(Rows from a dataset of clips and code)
▽

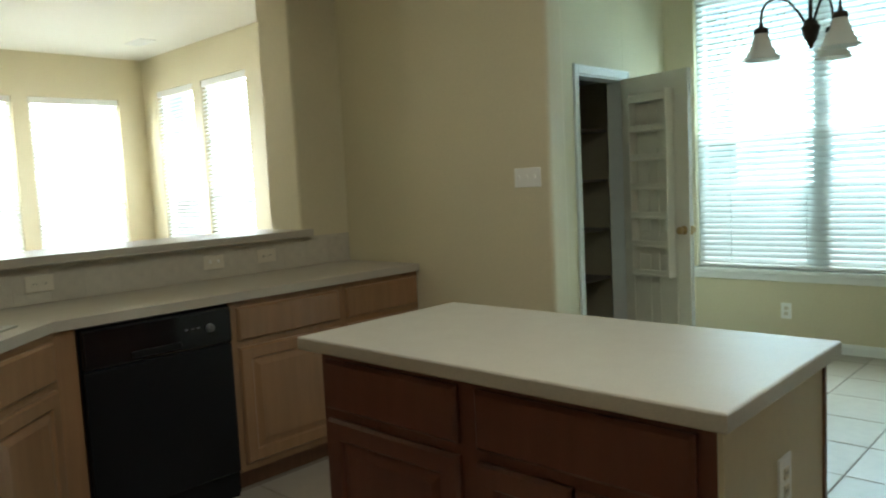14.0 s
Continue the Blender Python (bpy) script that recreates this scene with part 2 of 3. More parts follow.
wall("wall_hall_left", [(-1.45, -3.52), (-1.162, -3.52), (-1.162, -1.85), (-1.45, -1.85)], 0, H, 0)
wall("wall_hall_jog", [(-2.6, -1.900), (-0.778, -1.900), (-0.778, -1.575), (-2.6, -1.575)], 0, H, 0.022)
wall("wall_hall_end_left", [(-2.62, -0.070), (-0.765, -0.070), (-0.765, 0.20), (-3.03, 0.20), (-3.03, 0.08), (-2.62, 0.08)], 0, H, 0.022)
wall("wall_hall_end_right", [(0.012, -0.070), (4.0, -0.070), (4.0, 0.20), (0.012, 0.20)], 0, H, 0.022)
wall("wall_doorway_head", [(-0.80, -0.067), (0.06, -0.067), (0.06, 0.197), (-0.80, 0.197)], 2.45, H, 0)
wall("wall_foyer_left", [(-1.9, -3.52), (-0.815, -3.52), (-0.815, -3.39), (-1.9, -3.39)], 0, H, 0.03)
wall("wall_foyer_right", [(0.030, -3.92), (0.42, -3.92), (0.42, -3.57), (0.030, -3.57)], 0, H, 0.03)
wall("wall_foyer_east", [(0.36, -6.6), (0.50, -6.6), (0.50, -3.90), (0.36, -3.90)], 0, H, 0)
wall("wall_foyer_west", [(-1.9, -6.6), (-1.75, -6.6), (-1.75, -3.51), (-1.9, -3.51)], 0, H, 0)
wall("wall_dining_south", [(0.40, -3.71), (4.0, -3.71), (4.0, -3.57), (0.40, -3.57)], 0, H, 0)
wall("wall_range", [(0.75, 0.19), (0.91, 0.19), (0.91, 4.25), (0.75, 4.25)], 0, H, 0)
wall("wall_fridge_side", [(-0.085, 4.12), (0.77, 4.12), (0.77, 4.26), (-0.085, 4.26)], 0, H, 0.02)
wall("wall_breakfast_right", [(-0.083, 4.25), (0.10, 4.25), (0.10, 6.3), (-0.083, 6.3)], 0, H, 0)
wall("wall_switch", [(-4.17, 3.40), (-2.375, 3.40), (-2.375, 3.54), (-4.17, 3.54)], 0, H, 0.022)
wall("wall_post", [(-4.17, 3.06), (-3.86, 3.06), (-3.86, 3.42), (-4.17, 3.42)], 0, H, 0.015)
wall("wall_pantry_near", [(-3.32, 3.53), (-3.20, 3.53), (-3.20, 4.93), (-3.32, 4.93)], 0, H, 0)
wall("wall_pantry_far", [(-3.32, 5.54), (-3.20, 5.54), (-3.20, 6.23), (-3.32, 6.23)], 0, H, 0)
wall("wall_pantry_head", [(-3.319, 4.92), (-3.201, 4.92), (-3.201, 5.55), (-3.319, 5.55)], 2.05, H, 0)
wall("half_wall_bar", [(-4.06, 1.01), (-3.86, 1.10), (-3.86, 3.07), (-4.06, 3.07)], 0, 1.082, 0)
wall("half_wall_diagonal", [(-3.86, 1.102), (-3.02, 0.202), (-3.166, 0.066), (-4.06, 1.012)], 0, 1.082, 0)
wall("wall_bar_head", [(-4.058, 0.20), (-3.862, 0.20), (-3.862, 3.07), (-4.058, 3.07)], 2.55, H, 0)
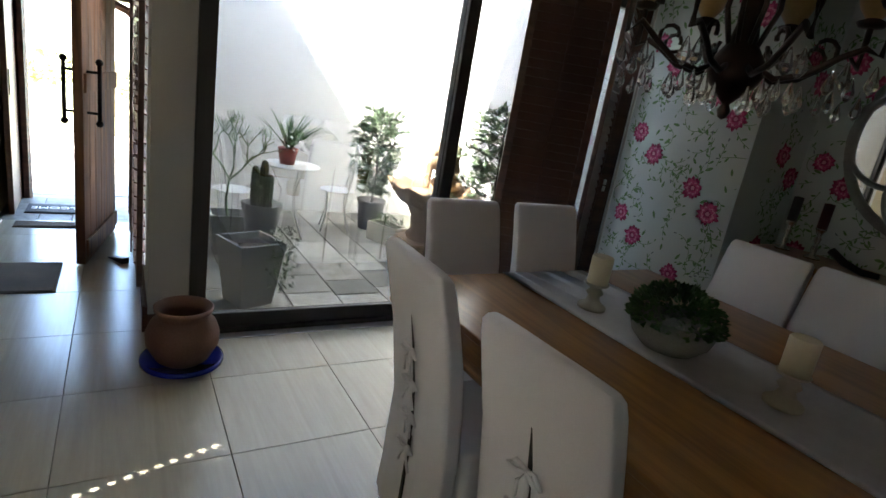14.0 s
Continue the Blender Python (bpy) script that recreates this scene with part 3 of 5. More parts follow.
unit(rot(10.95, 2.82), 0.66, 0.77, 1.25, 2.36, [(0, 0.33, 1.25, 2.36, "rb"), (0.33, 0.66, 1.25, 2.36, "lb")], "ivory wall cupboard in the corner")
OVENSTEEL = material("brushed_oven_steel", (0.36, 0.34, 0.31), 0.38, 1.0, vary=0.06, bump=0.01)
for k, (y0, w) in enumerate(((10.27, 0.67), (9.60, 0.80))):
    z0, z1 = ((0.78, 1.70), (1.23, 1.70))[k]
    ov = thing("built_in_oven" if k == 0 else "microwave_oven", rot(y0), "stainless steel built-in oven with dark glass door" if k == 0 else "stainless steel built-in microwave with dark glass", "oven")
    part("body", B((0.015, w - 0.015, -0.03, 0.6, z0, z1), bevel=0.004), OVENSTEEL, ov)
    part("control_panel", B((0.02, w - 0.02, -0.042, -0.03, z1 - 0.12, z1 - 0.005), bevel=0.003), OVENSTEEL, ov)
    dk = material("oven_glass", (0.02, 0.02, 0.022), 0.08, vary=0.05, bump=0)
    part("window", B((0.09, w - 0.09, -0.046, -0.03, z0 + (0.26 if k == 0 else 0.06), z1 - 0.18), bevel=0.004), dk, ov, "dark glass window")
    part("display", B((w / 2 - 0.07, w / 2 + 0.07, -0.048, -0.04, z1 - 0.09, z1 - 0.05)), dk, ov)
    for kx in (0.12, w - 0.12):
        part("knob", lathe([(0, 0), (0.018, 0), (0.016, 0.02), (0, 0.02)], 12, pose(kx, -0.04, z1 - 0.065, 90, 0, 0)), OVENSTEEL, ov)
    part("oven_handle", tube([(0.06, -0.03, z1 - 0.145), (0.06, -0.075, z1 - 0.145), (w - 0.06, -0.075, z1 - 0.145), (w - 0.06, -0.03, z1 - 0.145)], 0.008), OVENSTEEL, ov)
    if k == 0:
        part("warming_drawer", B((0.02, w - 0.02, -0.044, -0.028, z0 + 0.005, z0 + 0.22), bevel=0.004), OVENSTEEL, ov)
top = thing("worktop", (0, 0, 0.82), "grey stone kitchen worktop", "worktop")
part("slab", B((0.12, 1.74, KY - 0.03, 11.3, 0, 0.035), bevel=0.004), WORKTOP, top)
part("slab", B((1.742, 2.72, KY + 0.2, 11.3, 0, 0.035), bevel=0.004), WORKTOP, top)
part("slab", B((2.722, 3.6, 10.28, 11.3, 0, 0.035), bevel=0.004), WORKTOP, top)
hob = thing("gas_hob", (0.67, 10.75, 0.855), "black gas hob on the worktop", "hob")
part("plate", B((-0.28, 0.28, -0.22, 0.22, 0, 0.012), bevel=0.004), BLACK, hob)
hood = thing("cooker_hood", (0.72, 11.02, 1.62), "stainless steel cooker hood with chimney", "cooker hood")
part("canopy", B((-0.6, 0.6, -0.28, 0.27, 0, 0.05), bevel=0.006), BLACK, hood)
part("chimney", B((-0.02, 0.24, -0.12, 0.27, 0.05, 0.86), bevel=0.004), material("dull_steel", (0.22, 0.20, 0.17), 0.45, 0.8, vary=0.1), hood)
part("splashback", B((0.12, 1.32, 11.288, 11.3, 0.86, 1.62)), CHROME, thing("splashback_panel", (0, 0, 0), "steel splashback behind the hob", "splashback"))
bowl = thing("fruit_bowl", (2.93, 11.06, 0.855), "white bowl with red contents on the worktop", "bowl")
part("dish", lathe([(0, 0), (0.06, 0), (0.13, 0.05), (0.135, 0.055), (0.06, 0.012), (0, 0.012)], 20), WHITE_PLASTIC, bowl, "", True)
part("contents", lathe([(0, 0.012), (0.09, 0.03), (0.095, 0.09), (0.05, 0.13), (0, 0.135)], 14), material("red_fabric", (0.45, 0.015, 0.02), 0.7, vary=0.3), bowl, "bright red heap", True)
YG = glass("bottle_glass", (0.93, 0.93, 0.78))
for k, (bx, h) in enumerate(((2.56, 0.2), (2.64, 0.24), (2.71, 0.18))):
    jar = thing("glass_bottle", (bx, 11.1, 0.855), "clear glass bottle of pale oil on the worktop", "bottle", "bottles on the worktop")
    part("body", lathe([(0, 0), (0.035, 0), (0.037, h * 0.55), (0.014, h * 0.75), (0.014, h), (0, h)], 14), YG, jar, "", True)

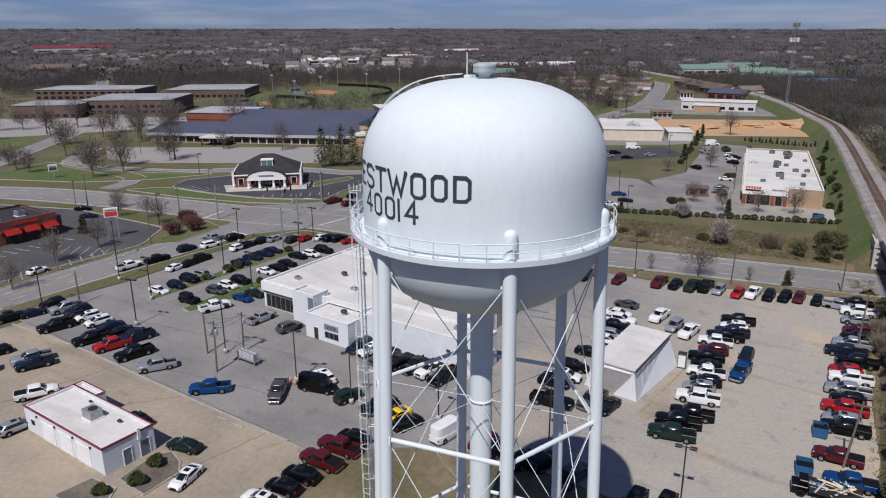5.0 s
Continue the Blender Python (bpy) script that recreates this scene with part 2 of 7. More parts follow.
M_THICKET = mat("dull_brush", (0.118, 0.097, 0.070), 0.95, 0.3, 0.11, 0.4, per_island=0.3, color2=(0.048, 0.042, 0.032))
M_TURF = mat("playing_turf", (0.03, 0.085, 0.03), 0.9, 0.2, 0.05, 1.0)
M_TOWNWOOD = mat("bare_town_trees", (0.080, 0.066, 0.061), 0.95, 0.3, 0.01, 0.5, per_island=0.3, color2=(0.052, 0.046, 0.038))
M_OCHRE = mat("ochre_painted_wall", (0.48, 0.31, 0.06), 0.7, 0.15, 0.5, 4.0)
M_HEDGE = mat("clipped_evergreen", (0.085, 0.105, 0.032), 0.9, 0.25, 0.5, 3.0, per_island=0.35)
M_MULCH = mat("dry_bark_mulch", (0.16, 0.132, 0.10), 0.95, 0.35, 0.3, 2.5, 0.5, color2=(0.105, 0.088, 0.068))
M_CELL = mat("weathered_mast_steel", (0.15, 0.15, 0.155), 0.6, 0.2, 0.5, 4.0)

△

Aim:
In the entries above, how many lines contain the word "Blender"? Answer with the number only.

Full solution:
3